TidyTuesday Week 14: Beer Production in the US
By Lukas Steger
I have to say as a homebrewer this week’s #tidytuesday got me quite excited. 🍺
This is the first time I use the {ggdark} package to convert regular ggplot2 themes into a dark version.
The data was mainly gathered from pdf report using {pdftools} and some {stringr} magic, therefore the data includes total rows and some missing and duplicate values.
Before working on the visualization I will spend some time on cleaning the dataset to then answer the question “How did the total beer production per year develop over the last 10 years by brewery size?”:
library(tidyverse)
library(ggdark)
# Get the Data
brewer_size <- readr::read_csv('https://raw.githubusercontent.com/rfordatascience/tidytuesday/master/data/2020/2020-03-31/brewer_size.csv')

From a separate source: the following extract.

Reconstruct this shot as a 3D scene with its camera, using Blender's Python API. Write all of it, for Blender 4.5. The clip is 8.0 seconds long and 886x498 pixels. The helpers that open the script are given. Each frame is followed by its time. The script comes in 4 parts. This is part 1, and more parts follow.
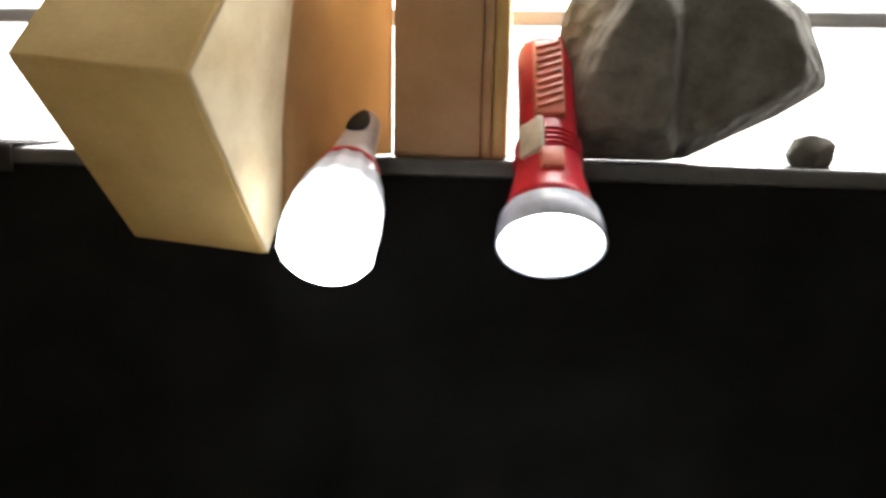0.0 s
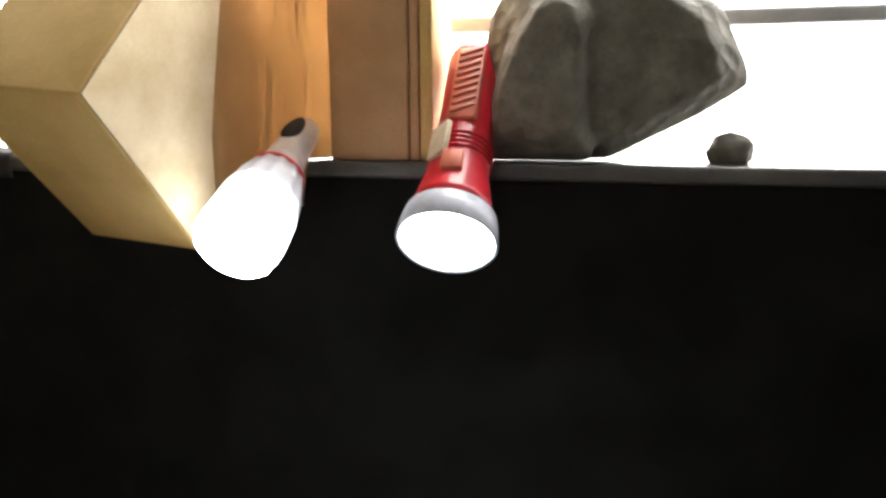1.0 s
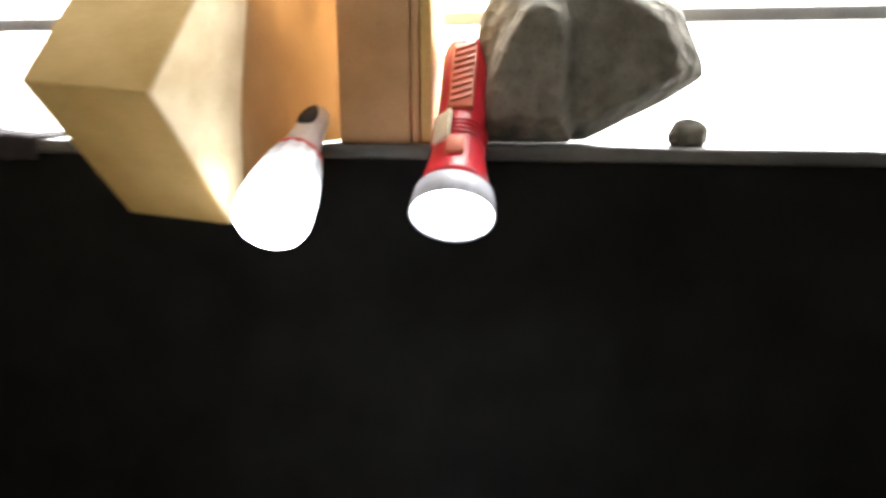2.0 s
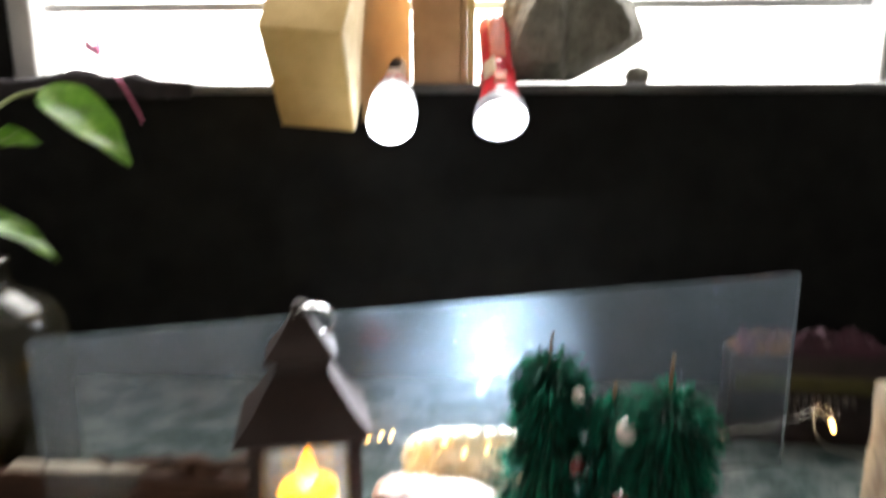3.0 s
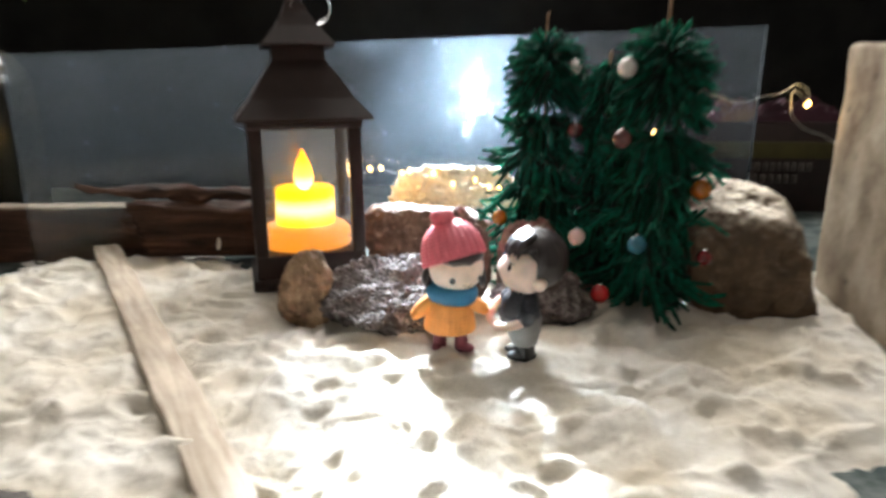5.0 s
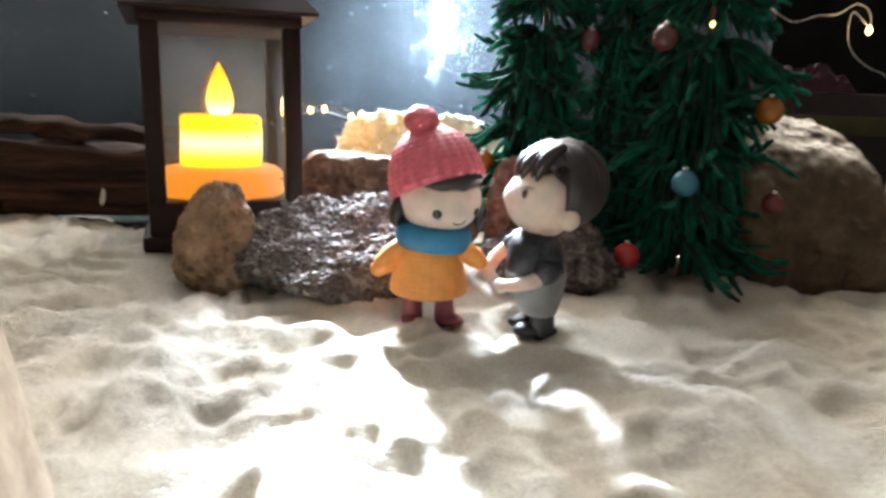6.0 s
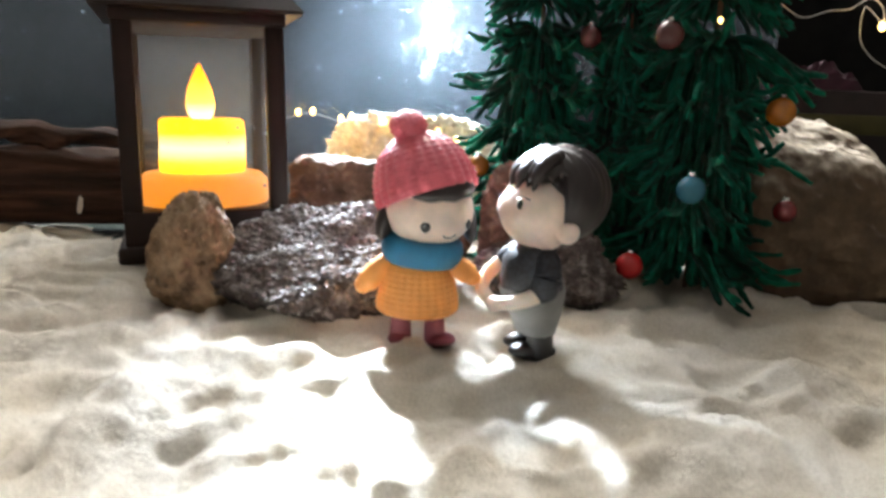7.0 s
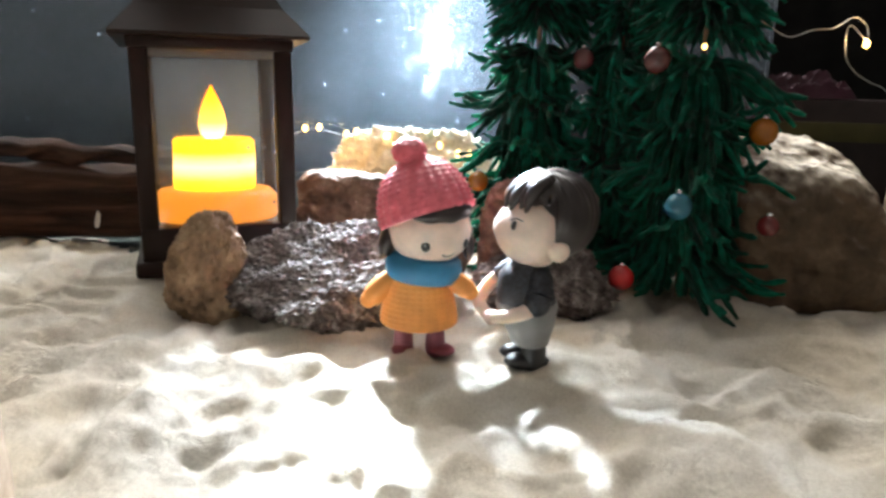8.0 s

beer_production_size <- brewer_size %>%
#remove total columns
filter(!str_detect(brewer_size, "^Total")) %>%
#categorize breweries regarding to yearly output. Source:
#https://www.brewersassociation.org/statistics-and-data/craft-beer-industry-market-segments/
mutate(brewer_size = case_when(brewer_size %in% c("Zero Barrels",
"Under 1 Barrel",
"1 to 1,000 Barrels",
"1,001 to 7,500 Barrels",
"7,501 to 15,000 Barrels") ~ "Microbreweries",
brewer_size %in% c("15,001 to 30,000 Barrels",
"30,001 to 60,000 Barrels",
"60,001 to 100,000 Barrels",
"100,001 to 500,000 Barrels",
"500,001 to 1,000,000 Barrels",
"1,000,001 to 1,999,999 Barrels",
"1,000,001 to 6,000,000 Barrels",
"1,000,000 to 6,000,000 Barrels",
"2,000,000 to 6,000,000 Barrels") ~ "Regional Breweries",
brewer_size %in% c("6,000,001 Barrels and Over") ~ "Large Breweries")) %>%
#summarise duplicates for 2019
group_by(year, brewer_size) %>%
summarise(n_of_brewers = sum(n_of_brewers),
total_barrels = sum(total_barrels, na.rm = T),
taxable_removals = sum(taxable_removals),
total_shipped = sum(total_shipped, na.rm = T)) %>%
#build plot
ggplot(aes(x=as.factor(year),
y=total_barrels,
group=fct_reorder(brewer_size, total_barrels, .desc = T),
color=fct_reorder(brewer_size, total_barrels, .desc = T)))+
geom_point(size=2)+
geom_line(alpha = .5, size = 1.3)+
scale_y_continuous(labels = scales::label_comma(), trans='log10')+
scale_x_discrete()+
scale_color_manual(breaks = c("Large Breweries", "Regional Breweries", "Microbreweries"),
values = c("#FEFFE5", "#FFEE70", "#FFD500"))+
labs(title = "Total beer production US breweries in gallons (2009-2019)",
color = NULL,
fill = NULL,
y = NULL,
x = NULL)+
dark_theme_gray(base_size = 12) +
theme(plot.background = element_rect(fill = "grey10"),
panel.background = element_blank(),
panel.grid.major = element_line(color = "grey30", size = 0.2),
panel.grid.minor = element_line(color = "grey30", size = 0.2),
panel.grid.major.x = element_blank(),
legend.background = element_blank(),
axis.ticks = element_blank(),
legend.key = element_blank(),
legend.position = c(0.85, 0.52))
beer_production_size
Note the log-transformed y axis, but it is clear to see that large breweries seem to have a hard time against the rising number of microbreweries and also the regional breweries seem to profit slightly from the trend towards craft beer!
Cheers,
Lukas